Records
___

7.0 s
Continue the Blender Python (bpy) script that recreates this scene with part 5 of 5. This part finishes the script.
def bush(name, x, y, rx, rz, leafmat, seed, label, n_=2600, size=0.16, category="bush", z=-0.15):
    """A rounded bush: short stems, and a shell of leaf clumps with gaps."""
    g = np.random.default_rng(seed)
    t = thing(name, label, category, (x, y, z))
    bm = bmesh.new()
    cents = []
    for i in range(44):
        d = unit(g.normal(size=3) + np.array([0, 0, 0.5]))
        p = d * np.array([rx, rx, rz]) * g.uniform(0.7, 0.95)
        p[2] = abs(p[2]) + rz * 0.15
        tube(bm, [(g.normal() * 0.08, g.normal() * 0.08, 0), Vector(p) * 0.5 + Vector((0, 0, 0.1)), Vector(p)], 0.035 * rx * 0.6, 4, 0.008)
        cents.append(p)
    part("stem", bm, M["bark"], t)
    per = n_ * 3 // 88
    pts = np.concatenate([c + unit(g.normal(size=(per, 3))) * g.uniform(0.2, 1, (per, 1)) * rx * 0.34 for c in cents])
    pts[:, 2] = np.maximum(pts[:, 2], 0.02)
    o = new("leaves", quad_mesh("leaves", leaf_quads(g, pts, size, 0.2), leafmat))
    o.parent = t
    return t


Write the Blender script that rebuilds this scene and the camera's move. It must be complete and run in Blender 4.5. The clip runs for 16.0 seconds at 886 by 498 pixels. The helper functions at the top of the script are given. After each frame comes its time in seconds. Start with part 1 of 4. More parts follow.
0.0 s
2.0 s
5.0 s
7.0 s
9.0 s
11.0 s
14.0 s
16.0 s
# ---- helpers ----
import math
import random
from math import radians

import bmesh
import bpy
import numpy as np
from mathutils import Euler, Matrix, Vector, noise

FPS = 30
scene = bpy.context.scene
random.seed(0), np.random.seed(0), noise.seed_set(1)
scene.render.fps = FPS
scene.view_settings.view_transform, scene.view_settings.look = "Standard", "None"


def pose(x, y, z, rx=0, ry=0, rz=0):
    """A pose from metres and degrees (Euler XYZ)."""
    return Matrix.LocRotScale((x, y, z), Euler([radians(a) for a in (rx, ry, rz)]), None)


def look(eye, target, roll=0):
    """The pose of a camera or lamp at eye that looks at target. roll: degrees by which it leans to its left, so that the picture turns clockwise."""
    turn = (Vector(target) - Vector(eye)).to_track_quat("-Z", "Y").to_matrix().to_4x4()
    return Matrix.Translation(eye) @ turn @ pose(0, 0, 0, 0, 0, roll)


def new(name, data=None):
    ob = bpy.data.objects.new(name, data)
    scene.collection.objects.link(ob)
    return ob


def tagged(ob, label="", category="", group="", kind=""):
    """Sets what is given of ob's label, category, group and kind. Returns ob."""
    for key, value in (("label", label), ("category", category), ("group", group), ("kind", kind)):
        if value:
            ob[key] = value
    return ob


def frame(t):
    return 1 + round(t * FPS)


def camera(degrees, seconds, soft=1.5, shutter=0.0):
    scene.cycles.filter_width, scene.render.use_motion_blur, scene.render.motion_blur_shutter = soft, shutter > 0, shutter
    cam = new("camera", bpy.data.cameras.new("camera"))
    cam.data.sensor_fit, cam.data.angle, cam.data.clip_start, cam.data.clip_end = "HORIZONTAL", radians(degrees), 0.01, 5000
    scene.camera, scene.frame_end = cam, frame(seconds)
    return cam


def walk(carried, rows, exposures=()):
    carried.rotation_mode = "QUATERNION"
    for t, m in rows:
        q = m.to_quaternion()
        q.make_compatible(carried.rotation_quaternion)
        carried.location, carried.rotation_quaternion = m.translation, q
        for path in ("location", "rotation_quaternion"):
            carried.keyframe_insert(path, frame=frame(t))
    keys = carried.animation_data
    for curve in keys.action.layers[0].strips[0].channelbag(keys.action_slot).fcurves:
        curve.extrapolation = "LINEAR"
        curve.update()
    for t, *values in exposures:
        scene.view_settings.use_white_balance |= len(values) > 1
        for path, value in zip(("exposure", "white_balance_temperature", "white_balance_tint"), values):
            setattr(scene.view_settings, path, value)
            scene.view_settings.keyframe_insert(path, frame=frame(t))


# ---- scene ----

___

Extract, word for word, the line containing "scene.camera, scene.frame_end = cam, frame(seconds)", the line containing "for path in", and every line between them.

*Expected answer*
    scene.camera, scene.frame_end = cam, frame(seconds)
    return cam


def walk(carried, rows, exposures=()):
    carried.rotation_mode = "QUATERNION"
    for t, m in rows:
        q = m.to_quaternion()
        q.make_compatible(carried.rotation_quaternion)
        carried.location, carried.rotation_quaternion = m.translation, q
        for path in ("location", "rotation_quaternion"):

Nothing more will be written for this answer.